Quick Review: Old Baggage by Lissa Evans

bagYou may remember Crooked Heart, Evans’s novel set during World War II about a middle-aged grifter on hard times and Noel, her young evacuee. The story provides an original view of wartime life, smart and witty with some brilliant characters. Among them is Mattie, Noel’s godmother who makes a brief but memorable appearance at the start of the book. So memorable in fact, that Evans has devoted a new book to her: Old Baggage.

The story takes place in 1928 as the suffragette movement finally sees franchise for women on equal terms with men. (When women got the vote in 1918, it was for property-owning women over thirty only). Mattie Simpkin is a former suffragette in her late fifties, who with old campaign chum Florrie, puts on talks about the battle for the vote and holds forth to anyone who pauses to listen. Ever the campaigner, the story concerns Mattie’s discovery that there’s no point giving women the vote if they have no knowledge of politics, history or the world at large. She starts a group for young girls called the Amazons who learn vigorous activities on Hampstead Heath (javelin throwing, slingshots and archery) as well as taking educational excursions, camping out and debating.
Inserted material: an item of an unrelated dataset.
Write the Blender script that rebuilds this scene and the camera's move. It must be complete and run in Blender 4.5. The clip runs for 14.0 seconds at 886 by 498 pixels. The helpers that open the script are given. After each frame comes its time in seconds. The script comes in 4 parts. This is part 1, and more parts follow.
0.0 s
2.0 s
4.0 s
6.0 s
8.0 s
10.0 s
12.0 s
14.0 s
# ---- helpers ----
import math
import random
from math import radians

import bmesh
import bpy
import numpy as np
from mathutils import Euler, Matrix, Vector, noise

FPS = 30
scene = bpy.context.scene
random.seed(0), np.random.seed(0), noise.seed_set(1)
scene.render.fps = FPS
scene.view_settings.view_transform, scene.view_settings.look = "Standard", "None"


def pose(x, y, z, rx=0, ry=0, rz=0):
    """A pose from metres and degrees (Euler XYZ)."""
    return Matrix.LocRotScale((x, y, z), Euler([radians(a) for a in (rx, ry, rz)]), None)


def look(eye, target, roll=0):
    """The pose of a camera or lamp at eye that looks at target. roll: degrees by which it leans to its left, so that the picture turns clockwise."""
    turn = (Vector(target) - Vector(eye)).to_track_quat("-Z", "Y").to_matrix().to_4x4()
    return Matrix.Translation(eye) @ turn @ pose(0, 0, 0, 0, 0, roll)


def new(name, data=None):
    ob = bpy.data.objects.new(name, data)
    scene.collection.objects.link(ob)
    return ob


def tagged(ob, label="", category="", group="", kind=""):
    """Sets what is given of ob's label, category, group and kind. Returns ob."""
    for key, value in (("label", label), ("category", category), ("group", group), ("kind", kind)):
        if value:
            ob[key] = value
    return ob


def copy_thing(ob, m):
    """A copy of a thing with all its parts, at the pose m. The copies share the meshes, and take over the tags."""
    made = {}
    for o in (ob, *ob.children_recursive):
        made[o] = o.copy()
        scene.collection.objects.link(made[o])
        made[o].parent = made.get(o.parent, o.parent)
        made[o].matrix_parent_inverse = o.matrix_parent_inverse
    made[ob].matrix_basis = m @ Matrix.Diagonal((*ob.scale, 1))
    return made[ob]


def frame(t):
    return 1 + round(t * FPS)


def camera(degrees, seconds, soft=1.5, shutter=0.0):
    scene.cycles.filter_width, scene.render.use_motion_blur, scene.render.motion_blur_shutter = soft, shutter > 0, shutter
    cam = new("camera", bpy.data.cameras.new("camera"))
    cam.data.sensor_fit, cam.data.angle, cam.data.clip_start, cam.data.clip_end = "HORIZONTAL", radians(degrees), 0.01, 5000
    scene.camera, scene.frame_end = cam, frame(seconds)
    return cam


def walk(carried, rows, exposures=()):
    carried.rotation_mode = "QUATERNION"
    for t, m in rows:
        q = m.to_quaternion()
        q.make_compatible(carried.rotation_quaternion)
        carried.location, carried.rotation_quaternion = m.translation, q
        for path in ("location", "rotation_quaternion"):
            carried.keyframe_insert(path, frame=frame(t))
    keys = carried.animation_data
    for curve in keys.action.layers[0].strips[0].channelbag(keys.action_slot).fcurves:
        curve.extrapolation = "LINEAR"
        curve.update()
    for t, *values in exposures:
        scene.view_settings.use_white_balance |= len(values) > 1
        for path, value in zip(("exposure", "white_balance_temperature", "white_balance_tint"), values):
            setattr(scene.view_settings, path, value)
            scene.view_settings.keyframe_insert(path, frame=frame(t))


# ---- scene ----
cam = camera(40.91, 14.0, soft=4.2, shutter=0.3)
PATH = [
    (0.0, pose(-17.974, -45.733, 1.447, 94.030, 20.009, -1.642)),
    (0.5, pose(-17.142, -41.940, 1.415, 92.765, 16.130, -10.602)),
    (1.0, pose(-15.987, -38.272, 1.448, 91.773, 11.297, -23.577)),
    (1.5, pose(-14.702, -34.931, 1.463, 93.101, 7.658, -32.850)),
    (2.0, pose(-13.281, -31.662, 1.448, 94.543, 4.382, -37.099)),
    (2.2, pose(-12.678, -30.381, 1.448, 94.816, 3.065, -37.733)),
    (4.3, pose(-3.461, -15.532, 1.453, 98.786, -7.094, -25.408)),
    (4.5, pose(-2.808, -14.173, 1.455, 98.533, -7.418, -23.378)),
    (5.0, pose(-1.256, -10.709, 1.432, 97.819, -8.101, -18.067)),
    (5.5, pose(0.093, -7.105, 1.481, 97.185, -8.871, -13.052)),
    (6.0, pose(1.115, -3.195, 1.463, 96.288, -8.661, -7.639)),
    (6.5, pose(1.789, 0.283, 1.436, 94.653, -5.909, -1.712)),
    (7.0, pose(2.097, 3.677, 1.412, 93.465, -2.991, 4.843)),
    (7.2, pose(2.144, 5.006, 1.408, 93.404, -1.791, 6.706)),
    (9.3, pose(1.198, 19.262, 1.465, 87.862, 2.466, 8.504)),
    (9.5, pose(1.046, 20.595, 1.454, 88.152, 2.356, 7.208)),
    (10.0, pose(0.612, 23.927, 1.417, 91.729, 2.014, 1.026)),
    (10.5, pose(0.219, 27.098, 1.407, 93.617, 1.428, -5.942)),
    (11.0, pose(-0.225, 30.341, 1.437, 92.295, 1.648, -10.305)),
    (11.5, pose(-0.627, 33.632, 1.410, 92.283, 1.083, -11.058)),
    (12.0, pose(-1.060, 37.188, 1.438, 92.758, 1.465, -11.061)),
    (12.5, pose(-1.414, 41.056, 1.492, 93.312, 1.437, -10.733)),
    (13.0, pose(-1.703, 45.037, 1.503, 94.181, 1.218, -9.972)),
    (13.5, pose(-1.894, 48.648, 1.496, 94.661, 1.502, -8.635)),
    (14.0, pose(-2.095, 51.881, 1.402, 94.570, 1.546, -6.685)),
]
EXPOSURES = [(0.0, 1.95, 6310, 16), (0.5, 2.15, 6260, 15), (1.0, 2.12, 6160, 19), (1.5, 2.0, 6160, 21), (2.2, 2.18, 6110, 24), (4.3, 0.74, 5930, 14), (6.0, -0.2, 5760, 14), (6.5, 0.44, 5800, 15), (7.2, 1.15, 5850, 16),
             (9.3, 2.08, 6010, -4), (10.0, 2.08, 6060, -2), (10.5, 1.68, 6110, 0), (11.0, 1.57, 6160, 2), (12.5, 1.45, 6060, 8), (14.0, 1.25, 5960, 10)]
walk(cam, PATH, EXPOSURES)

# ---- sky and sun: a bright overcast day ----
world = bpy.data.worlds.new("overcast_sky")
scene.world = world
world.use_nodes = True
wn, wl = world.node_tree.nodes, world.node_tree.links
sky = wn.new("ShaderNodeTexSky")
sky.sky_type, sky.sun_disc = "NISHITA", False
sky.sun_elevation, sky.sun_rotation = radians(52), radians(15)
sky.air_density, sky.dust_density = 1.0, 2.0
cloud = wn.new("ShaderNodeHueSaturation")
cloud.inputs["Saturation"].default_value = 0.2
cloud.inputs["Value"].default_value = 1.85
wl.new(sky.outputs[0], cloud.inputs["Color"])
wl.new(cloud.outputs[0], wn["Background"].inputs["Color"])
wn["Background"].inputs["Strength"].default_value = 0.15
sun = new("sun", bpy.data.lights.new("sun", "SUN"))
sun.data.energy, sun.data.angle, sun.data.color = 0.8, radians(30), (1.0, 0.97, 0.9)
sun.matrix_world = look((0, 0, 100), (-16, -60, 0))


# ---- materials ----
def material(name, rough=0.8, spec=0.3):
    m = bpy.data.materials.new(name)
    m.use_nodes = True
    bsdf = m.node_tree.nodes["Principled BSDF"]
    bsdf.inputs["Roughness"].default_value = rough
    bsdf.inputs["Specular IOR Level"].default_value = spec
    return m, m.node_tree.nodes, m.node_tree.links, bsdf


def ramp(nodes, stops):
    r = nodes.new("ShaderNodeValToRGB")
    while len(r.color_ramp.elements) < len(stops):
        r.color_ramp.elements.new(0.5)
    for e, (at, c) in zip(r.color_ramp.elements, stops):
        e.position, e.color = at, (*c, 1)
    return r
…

Here’s what I particularly liked about the book:

  • The character of Mattie is brilliant. She’s witty and funny, and knows her stuff, but underneath she’s flawed. Blinkered by her determination and her position on the moral high ground, she misses key signals regarding the people around her.
  • Florence Lee (The Flea) is Mattie’s indispensable helper, who worked tirelessly in the background doing the paperwork for the women’s suffrage movement, and now keeps Mattie’s slides in order as well as keeping house. Hers is a more poignant story – her unfulfilled devotion to Mattie; her work as a visiting health officer takes her to the poorest homes and adds a good dose of reality.
  • Ida – the young working-class girl who Mattie accidentally hits with a bottle and who in reparation, The Flea takes on as a maid. She’s just as intelligent as Mattie, without the oratory, and offers a telling view of both Mattie’s leadership and the class divide.
  • There are some wonderful scenes: Emmeline Pankhurst’s funeral – she died just before the new suffrage legislation – where Mattie rescues an alcoholic suffragette from making a fool of herself; the competition the Amazon’s become drawn into against a rival group of boys and girls styled on fascist-like drilling and marching, and where Mattie meets her downfall. To name but two.
  • The past makes its presence felt, not just in recollections of the old campaign, but with Mattie and Florence on a personal level – each has ‘old baggage’ and for Mattie this unsettles the present and causes conflict.
  • The ending is a wonderful surprise – moving, a little sad, but also offering hope for the future.

If you like the novels of Jane Gardam (one of my all-time favourite authors), you will love Lissa Evans. Her novel, Their Finest Hour and a Half was made into the recent-ish film, Their Finest – a look at people involved in the wartime propaganda machine. Old Baggage would also transfer beautifully to the large or small screen. Four out of five from me.